[TASK PROMPT]
Every line below that holds the string "label" should be copied out.

# START OF ITEMS

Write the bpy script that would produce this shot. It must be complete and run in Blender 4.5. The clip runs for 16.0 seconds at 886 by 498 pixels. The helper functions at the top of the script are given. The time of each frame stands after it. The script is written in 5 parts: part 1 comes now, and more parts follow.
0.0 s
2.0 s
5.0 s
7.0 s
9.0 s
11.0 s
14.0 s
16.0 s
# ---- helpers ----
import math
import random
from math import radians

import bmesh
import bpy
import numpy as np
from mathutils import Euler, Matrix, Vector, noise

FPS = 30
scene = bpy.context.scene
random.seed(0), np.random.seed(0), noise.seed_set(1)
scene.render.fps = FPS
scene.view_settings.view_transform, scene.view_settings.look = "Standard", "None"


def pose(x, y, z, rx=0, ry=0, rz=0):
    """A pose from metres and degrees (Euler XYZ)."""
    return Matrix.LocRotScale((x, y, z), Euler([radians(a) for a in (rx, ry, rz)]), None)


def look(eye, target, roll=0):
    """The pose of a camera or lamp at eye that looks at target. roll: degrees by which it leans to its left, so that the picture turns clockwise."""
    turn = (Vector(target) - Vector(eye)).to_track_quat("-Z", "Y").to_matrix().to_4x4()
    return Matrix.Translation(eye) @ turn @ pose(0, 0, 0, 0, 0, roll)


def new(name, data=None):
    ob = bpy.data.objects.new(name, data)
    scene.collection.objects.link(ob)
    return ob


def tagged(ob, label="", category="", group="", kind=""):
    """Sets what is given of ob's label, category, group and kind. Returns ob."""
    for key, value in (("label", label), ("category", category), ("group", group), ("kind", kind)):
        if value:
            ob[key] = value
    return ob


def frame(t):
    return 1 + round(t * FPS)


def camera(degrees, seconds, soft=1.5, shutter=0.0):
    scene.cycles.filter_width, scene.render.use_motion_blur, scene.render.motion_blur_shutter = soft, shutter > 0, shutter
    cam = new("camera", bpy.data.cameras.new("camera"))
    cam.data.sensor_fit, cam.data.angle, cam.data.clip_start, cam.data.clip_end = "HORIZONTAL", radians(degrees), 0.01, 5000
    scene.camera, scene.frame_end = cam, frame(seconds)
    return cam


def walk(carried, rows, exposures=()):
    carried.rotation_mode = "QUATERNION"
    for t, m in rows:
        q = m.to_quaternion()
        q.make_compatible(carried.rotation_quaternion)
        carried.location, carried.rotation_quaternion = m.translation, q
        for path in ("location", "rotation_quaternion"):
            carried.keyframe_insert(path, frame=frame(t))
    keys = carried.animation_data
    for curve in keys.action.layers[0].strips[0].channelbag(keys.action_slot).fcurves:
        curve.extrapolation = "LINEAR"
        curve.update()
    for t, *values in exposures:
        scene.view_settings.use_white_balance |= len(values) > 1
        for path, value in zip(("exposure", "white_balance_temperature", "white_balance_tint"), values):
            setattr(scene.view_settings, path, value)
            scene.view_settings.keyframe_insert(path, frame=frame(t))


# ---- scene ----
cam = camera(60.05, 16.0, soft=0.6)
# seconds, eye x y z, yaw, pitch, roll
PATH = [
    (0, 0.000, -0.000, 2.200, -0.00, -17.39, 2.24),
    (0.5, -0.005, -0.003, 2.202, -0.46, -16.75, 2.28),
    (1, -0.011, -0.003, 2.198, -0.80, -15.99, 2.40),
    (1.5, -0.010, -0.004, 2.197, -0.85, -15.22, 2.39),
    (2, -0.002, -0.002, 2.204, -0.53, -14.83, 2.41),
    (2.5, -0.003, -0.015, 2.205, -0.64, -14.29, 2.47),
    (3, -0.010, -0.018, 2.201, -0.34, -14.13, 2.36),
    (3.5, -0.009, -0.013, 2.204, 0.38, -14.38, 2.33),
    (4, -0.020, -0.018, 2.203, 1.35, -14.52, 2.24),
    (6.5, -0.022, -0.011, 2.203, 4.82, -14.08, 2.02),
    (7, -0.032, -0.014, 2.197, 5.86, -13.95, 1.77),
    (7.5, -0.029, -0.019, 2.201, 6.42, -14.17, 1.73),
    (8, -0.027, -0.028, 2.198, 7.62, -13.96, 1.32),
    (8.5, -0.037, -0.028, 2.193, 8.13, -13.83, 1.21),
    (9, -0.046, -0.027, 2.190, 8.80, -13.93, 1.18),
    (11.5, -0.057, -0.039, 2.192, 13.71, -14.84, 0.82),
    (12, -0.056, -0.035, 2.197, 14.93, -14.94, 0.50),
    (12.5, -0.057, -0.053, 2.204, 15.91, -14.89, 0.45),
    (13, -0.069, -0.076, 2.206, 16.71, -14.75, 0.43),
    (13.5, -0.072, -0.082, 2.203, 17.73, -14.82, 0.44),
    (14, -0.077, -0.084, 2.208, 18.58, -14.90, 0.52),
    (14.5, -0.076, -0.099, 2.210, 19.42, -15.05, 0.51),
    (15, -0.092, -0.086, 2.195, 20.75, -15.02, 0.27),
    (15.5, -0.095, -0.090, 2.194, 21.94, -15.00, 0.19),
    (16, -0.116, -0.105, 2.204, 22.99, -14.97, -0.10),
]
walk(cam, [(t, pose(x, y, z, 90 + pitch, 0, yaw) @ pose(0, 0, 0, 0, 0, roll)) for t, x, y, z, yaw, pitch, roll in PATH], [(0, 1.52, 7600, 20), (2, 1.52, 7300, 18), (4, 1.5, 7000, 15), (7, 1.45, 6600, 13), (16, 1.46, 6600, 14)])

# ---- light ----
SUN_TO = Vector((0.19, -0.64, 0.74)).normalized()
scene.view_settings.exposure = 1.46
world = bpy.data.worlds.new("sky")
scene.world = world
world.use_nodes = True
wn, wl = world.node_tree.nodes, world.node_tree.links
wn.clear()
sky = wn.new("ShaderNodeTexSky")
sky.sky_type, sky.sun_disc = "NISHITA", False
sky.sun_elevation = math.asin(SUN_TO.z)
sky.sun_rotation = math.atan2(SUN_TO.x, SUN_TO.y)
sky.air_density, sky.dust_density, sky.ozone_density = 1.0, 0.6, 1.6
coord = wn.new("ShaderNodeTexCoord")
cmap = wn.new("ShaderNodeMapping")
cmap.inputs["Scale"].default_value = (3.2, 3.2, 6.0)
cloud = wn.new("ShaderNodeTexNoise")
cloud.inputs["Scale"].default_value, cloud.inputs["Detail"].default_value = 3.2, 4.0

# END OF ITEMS
# START OF ITEMS

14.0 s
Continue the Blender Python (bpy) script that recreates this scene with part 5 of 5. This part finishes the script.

# END OF ITEMS

[FINAL ANSWER]
def tagged(ob, label="", category="", group="", kind=""):
    """Sets what is given of ob's label, category, group and kind. Returns ob."""
    for key, value in (("label", label), ("category", category), ("group", group), ("kind", kind)):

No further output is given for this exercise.